Anglo-Saxon, or Old English is a germanic language and would be largely unintelligible to you though it might sound familiar (in much the same way that say Dutch does, or less so German). I'll give you an example from that most famous of Old English texts, Beowulf, which dates anywhere from the 8th to the 11th century.
The Old English:
Oft Scyld Scefing sceaþena þreatum,
monegum mægþum, meodosetla ofteah,
egsode eorlas. Syððan ærest wearð
feasceaft funden, he þæs frofre gebad,
weox under wolcnum, weorðmyndum þah,
þæt him æghwylc þara ymbsittendra
ofer hronrade hyran scolde,
gomban gyldan. Þæt wæs god cyning!
And the translation:
Often, Scyld the Son of Sheaf took away the meadbenches, terrified the lords, with bands of raiders. After he was first found destitute, he took comfort for it, grew under the clouds, throve in honor, until each of those around him over the whale-road had to obey him, yield tribute to him. That was a good king!
Note that there are a few points that are largely intelligible: Þæt wæs god cyning! is one of the more famous lines and a favorite of teachers as it is so readily understood (Þ = th, æ = a in a of cat). "That was a good king!" But note also how much of the vocabulary is not familiar. Were you to be dumped back via time machine in England anytime from c. 500 to c. 1066 you'd have a hard time of it. It is, literally, a different language.
Onward! Scandinavian invasions in the late 9th and 10th century add their own twist to Old English, bringing new words and new flavor, but this would do little to improve your ability to understand, unless you happened to be Norwegian ;)
In 1066 the famous invasion by William of Normandy occurred and with it a whole new language entered into England, that of French (or really a variety of Old French tongues, also known as Oïl). From this period on we can see a new language emerging, commonly known as Anglo-Norman or Anglo-Norman French. Note that this was largely the language of the elite, the lower classes would have continued to speak Old English but even that language was influenced by French vocabulary and practice. Again, you would be unable to understand Anglo-Norman (even if you speak French) and equally difficult would be this period's English. These two traditions run on until around the 12th century.
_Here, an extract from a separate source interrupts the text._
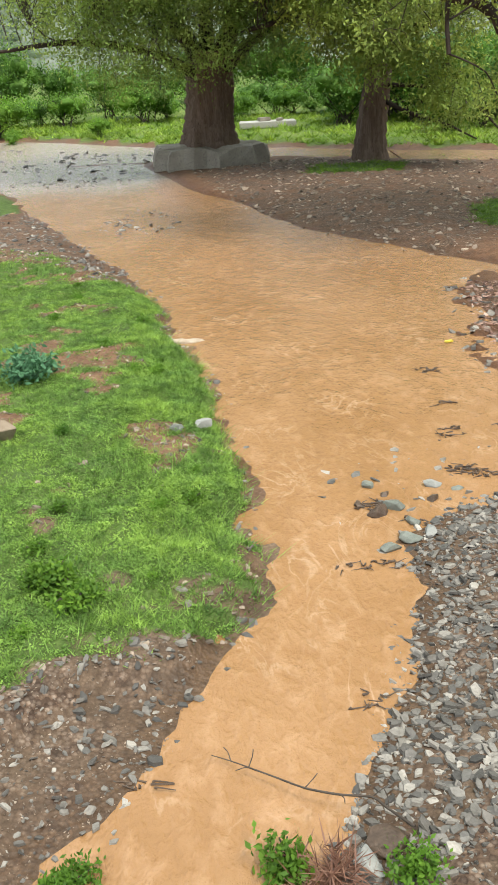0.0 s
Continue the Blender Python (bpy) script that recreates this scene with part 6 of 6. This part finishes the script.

Which brings us to Middle English! Middle English, typically dated from c.1100 to c.1450 (note again what a huge date range we are dealing with) is perhaps most famously associated with Chaucer, who wrote in the late 14th century. Lets turn to text again!
From the prologue of the Canterbury Tales:
Whan that aprill with his shoures soote
The droghte of march hath perced to the roote,
And bathed every veyne in swich licour
Of which vertu engendred is the flour;
Whan zephirus eek with his sweete breeth
Inspired hath in every holt and heeth
Tendre croppes, and the yonge sonne
Hath in the ram his halve cours yronne,
And smale foweles maken melodye,
That slepen al the nyght with open ye
(so priketh hem nature in hir corages);
Thanne longen folk to goon on pilgrimages,
And palmeres for to seken straunge strondes,
To ferne halwes, kowthe in sondry londes;
And specially from every shires ende
Of engelond to caunterbury they wende,
The hooly blisful martir for to seke,
That hem hath holpen whan that they were seeke.
And the "translation":
When April with his showers sweet with fruit
The drought of March has pierced unto the root
And bathed each vein with liquor that has power
To generate therein and sire the flower;
When Zephyr also has, with his sweet breath,
Quickened again, in every holt and heath,
The tender shoots and buds, and the young sun
Into the Ram one half his course has run,
And many little birds make melody
That sleep through all the night with open eye
(So Nature pricks them on to ramp and rage)-
Then do folk long to go on pilgrimage,
And palmers to go seeking out strange strands,
To distant shrines well known in sundry lands.
And specially from every shire's end
Of England they to Canterbury wend,
The holy blessed martyr there to seek
Who helped them when they lay so ill and weal.
Way easier to understand than Old English, yes? And yet note the non modern spelling and the unfamiliar vocabulary. And frankly, this is an easy part of the Canterbury Tales and the Canterbury Tales is popular in part because it is "easy" Middle English (though thats only one reason). Spoken aloud, this dialect of Middle English has "longer" vowels (in a non-technical sense) than you would be used to and sounds in some ways like a brogue, with a lilt to it. You could probably, with enough time, understand this, but it would certainly take some getting used to and you'd spend a lot of time asking Chaucer to repeat himself (much to his displeasure I'm sure). Go to Edinburgh and find some natives in a pub and see how much you can follow on the first go-round, that might be a comparable situation.
Towards the end of the Middle English period comes the so-called "Great Vowell Shift" which, as a non-expert, I won't go into but suffice it to say it is at this point that English begins to really sound like English.
In the 15th century Middle English transitions into what is now typically called "Early Modern English." This is the language of Shakespeare. I'm not going to bother quoting, because its basically unnecessary; I would hope that you've heard some Shakespeare! If not, get yourself some culture! Summer is coming, Shakespeare in the park is coming with it nearly everywhere, find some! Anyway, if you've encountered Shakespeare spoken aloud you know that it is simultaneously familiar and often difficult to follow at first. Part of this is that it is performative. An everyday conversation in Elizabethan England would not have been in verse and would not have been so "flowery." Spend 30 minutes listening the Shakespeare and your ear becomes attuned. You would have had little trouble in the 16th century understanding English. It certainly wouldn't be "familiar" (especially the vocabulary and diction) but it would be intelligible. The accents might still give you trouble, but compared to Old and Middle English, you would feel right at home.
So there is your grand tour from c. 500 to c. 1650. Hope you've enjoyed it.